Levine never ceases to reveal how little he learns. Keen on trumpeting his discovery of the mythical lost world of dinosaurs, he will not see what Malcolm reminds him: this is hardly a lost world. This is a poorly controlled attempt by humanity to control a species for no higher reason than greed.
“For a while Dodgson struggled against her, and then suddenly his body moved easily, and she saw that the tyrannosaur had taken his legs in his jaws.”
In a psychologically complex moment, Sarah, the novel’s hero, shoves a cowering and helpless Dodgson out from the protection of the Explorer under which they both hide from the tyrannosaurs. Sarah coolly dispatches Dodgson to what will be a most gruesome death as food the T. Rex babies.

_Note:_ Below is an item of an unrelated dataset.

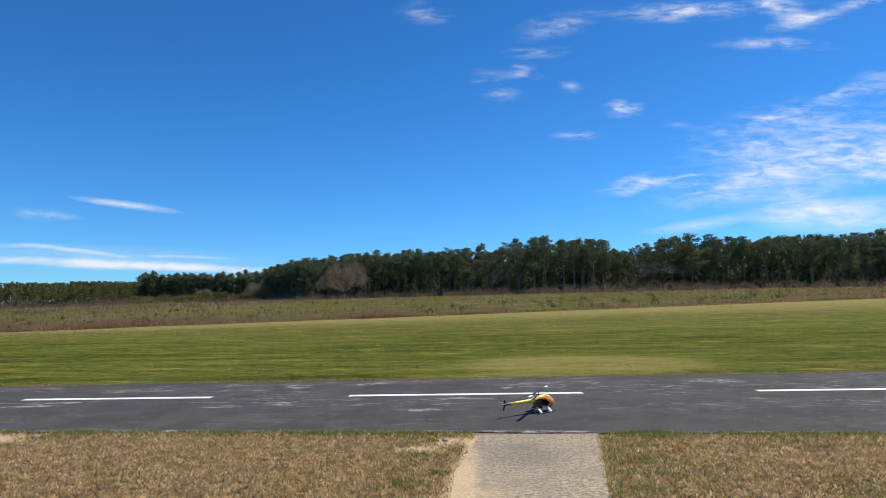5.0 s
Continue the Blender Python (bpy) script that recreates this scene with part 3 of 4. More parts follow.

We are reminded of Malcolm’s earlier caution that no animal—including humans—are entirely good or bad.
“Dodgson howled. He saw the baby eating the flesh of his own face. His blood dripping from its jaws. The baby threw its head back and swallowed the cheek, and then turned, opened its jaws again, and closed over Dodgson’s neck.”
Dodgson’s death is the novel’s most gruesome. He is not snapped to death in the T. Rex jaws—rather he is taken to the nest and there dismembered by the mother who lovingly feeds his body parts to the hungry infants. That Dodgson is alive for most of his own consumption seems a fitting end to the man who comes to island only to pilfer eggs for his own mercenary gain.
“Life is wonderful. It’s a gift to be alive, to see the sun and breathe air. And there really isn’t anything else […] It’s time for all of us to go home.”
It is left to the ever-pragmatic Thorne to offer the book’s closing optimism. Unlike the egghead Levine or the saturnine Malcolm, Thorne engages the world all around him and delights in the energy, color, and sheer sensual delights of the real-time real-world now. He does not study it, catalogue it, or try to understand it much less control it. Instead, he delights in it.